* Task objective *
Below is a listing; restate from it, character for character, the lines beginning at the line holding "for t, m in" and ending at the line holding "carried.keyframe_insert(path, frame=frame(t))", both included.

* Records for processing *

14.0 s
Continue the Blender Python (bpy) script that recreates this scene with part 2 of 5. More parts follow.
--
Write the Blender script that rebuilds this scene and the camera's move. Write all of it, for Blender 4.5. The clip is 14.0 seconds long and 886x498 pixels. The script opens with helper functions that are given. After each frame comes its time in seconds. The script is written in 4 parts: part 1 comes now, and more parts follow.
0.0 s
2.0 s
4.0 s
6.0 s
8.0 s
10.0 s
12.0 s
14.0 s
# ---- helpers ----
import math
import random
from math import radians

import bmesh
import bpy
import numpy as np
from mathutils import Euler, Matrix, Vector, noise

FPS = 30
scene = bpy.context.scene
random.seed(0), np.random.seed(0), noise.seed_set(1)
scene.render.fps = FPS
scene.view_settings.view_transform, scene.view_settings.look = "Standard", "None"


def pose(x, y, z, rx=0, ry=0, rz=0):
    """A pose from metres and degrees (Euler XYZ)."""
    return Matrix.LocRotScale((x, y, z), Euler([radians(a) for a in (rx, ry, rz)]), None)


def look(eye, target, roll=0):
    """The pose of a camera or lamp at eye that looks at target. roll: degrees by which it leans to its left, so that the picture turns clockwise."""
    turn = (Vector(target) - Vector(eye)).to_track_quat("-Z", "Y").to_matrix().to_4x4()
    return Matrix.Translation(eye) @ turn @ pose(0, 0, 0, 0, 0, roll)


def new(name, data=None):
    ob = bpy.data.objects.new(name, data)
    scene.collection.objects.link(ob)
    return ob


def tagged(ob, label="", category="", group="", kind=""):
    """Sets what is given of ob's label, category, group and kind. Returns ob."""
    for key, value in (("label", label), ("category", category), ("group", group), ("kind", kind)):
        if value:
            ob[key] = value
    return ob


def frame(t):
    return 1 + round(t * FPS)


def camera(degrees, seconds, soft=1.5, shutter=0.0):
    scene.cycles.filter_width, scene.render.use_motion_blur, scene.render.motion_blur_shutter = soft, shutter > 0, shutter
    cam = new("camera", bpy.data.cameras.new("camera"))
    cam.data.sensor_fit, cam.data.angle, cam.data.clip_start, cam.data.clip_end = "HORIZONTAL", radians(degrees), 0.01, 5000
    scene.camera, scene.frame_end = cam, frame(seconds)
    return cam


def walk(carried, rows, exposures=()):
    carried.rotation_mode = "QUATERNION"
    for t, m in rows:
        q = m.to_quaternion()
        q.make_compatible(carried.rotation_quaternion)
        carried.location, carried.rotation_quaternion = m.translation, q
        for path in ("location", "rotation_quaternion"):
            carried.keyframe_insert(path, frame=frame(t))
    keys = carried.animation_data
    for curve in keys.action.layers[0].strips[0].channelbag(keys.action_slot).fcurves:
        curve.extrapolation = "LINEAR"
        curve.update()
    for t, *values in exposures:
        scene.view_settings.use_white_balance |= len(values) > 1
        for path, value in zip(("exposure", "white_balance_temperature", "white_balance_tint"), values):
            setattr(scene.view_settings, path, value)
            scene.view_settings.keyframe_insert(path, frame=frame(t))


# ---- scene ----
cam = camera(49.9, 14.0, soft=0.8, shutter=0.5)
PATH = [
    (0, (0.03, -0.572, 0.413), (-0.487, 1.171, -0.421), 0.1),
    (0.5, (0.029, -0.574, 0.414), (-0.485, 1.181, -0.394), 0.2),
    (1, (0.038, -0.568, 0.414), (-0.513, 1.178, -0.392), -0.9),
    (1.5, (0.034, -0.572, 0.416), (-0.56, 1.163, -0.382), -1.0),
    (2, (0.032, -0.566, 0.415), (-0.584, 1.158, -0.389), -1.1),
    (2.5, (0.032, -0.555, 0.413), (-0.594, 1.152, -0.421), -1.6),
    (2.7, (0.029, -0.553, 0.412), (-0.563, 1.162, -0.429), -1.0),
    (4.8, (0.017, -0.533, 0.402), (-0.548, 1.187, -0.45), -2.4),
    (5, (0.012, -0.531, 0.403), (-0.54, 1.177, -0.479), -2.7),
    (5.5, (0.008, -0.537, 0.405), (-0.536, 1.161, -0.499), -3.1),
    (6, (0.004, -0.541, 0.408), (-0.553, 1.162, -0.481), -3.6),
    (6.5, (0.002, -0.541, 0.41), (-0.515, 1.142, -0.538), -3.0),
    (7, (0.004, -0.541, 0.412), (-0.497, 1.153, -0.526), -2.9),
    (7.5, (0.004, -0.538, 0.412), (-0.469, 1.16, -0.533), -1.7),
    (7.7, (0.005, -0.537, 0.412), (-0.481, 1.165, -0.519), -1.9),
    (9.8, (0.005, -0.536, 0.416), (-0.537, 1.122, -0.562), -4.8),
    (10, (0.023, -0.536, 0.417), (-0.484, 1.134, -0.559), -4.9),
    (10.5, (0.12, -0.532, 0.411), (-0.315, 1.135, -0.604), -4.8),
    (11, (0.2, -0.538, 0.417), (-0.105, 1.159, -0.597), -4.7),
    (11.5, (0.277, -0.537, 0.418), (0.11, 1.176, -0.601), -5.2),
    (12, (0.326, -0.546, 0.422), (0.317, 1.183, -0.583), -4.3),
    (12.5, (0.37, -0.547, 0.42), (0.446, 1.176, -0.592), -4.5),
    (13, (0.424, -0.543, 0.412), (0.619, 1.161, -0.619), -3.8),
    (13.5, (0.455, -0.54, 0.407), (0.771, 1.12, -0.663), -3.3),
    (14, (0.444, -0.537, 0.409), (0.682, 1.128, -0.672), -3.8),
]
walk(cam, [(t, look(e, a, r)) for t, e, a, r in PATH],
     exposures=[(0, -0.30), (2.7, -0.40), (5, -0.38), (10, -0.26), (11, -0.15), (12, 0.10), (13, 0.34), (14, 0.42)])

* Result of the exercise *
    for t, m in rows:
        q = m.to_quaternion()
        q.make_compatible(carried.rotation_quaternion)
        carried.location, carried.rotation_quaternion = m.translation, q
        for path in ("location", "rotation_quaternion"):
            carried.keyframe_insert(path, frame=frame(t))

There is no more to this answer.